-- BEGIN Data entries --

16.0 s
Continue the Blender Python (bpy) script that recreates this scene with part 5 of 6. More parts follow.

-- END Data entries --
-- BEGIN Data entries --

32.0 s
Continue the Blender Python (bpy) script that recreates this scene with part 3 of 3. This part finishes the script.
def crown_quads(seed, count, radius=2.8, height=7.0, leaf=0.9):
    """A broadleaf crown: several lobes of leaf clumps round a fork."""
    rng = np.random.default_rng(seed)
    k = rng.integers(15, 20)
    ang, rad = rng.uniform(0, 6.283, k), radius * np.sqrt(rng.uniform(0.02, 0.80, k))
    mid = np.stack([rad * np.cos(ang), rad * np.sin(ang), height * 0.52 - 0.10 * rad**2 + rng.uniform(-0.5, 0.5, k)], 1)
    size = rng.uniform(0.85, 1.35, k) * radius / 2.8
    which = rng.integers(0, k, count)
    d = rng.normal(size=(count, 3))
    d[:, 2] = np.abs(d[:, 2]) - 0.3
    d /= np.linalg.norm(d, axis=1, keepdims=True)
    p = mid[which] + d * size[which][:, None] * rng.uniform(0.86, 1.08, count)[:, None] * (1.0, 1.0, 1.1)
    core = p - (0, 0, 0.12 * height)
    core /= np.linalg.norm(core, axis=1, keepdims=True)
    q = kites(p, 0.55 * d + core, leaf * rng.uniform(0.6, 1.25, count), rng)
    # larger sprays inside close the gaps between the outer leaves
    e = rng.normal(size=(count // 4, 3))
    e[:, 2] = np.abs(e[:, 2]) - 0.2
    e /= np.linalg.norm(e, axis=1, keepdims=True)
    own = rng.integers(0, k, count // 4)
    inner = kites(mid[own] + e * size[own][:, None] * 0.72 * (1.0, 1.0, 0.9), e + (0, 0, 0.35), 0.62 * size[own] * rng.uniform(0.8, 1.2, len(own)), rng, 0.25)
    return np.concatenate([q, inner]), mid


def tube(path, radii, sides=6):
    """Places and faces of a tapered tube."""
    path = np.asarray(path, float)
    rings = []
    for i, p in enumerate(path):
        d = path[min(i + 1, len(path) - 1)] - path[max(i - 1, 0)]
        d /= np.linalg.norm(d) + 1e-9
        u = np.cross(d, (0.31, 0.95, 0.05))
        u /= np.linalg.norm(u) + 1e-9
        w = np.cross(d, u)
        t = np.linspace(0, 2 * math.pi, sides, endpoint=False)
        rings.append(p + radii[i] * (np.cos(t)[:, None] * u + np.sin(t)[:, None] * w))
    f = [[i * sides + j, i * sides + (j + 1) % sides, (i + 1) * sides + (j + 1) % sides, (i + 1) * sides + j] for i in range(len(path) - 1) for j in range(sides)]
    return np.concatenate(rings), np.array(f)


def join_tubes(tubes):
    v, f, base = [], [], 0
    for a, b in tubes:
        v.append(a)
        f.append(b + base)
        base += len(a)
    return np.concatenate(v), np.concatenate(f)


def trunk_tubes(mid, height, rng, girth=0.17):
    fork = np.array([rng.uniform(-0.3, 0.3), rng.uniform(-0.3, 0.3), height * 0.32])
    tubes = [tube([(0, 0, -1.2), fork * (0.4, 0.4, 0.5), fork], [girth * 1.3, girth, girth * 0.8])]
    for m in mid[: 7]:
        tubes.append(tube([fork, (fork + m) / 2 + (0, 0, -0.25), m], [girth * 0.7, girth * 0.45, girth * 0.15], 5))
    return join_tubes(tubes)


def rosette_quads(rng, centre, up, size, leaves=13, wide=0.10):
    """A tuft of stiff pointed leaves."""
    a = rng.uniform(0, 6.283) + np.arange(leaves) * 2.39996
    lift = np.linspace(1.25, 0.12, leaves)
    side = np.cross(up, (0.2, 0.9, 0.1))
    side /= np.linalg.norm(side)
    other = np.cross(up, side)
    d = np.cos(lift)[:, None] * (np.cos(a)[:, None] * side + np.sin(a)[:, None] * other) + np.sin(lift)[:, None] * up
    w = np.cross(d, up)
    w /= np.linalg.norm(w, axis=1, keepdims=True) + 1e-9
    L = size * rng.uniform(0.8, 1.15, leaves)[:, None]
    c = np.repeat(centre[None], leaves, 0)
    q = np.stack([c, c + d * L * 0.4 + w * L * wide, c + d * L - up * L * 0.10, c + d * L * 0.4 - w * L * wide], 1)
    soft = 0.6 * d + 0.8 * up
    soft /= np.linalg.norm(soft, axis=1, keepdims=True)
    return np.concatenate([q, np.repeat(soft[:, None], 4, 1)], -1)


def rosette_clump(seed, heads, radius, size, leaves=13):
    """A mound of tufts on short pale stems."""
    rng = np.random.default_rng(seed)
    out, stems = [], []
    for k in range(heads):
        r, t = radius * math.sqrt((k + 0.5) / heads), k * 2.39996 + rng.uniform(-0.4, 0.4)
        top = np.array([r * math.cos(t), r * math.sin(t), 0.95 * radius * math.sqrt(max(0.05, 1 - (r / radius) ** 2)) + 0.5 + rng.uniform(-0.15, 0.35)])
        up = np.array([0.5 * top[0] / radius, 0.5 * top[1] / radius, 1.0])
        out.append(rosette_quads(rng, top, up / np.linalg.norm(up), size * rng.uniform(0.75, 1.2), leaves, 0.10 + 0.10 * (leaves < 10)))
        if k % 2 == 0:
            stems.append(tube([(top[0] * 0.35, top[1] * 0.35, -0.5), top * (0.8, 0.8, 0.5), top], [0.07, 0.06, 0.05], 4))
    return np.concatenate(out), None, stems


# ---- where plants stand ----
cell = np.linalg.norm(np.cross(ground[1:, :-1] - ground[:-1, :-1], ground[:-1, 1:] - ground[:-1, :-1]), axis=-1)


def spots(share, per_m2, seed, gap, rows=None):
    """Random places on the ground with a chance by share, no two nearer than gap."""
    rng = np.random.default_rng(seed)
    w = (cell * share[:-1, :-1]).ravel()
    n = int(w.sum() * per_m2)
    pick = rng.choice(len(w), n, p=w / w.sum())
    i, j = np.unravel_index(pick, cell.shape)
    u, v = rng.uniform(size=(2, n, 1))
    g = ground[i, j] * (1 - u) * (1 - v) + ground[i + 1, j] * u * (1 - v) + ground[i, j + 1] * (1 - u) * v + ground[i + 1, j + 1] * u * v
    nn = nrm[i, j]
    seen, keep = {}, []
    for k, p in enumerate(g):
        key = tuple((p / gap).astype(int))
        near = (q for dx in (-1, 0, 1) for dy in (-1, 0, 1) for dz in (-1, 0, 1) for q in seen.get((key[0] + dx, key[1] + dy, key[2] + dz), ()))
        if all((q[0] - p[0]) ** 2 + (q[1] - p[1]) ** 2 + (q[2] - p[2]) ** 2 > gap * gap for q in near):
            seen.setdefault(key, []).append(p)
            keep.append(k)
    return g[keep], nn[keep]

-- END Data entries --

● **Goal**: Using the records above, list each line that includes "part".

● **Response to this task**:
Continue the Blender Python (bpy) script that recreates this scene with part 5 of 6. More parts follow.
Continue the Blender Python (bpy) script that recreates this scene with part 3 of 3. This part finishes the script.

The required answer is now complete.